EXERCISE INSTRUCTIONS
Look at the entries below and reproduce them exactly.

-- START LISTED ENTRIES --

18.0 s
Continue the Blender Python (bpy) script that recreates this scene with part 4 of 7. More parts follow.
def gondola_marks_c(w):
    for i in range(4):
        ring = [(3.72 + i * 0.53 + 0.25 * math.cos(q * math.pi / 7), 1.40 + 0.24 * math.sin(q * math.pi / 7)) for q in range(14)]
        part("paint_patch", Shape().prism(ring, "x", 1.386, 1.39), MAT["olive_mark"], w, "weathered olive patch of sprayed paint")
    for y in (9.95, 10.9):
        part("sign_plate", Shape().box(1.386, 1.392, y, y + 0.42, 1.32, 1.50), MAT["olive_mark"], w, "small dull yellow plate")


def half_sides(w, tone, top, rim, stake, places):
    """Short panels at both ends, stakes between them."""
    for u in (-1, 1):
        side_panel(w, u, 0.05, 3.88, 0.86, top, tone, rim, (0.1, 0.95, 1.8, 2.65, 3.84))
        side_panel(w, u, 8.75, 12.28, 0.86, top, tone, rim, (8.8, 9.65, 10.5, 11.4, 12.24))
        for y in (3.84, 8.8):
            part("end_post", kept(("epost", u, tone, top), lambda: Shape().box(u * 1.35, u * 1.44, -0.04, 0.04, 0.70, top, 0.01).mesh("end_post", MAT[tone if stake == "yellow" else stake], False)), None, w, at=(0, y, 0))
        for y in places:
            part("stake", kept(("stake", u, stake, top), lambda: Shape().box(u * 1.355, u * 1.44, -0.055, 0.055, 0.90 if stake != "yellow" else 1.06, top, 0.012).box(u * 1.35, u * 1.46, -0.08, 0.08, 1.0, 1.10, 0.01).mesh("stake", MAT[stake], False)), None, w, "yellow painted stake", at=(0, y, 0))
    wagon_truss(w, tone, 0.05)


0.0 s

-- END LISTED ENTRIES --

TASK OUTPUT
18.0 s
Continue the Blender Python (bpy) script that recreates this scene with part 4 of 7. More parts follow.
def gondola_marks_c(w):
    for i in range(4):
        ring = [(3.72 + i * 0.53 + 0.25 * math.cos(q * math.pi / 7), 1.40 + 0.24 * math.sin(q * math.pi / 7)) for q in range(14)]
        part("paint_patch", Shape().prism(ring, "x", 1.386, 1.39), MAT["olive_mark"], w, "weathered olive patch of sprayed paint")
    for y in (9.95, 10.9):
        part("sign_plate", Shape().box(1.386, 1.392, y, y + 0.42, 1.32, 1.50), MAT["olive_mark"], w, "small dull yellow plate")


def half_sides(w, tone, top, rim, stake, places):
    """Short panels at both ends, stakes between them."""
    for u in (-1, 1):
        side_panel(w, u, 0.05, 3.88, 0.86, top, tone, rim, (0.1, 0.95, 1.8, 2.65, 3.84))
        side_panel(w, u, 8.75, 12.28, 0.86, top, tone, rim, (8.8, 9.65, 10.5, 11.4, 12.24))
        for y in (3.84, 8.8):
            part("end_post", kept(("epost", u, tone, top), lambda: Shape().box(u * 1.35, u * 1.44, -0.04, 0.04, 0.70, top, 0.01).mesh("end_post", MAT[tone if stake == "yellow" else stake], False)), None, w, at=(0, y, 0))
        for y in places:
            part("stake", kept(("stake", u, stake, top), lambda: Shape().box(u * 1.355, u * 1.44, -0.055, 0.055, 0.90 if stake != "yellow" else 1.06, top, 0.012).box(u * 1.35, u * 1.46, -0.08, 0.08, 1.0, 1.10, 0.01).mesh("stake", MAT[stake], False)), None, w, "yellow painted stake", at=(0, y, 0))
    wagon_truss(w, tone, 0.05)


0.0 s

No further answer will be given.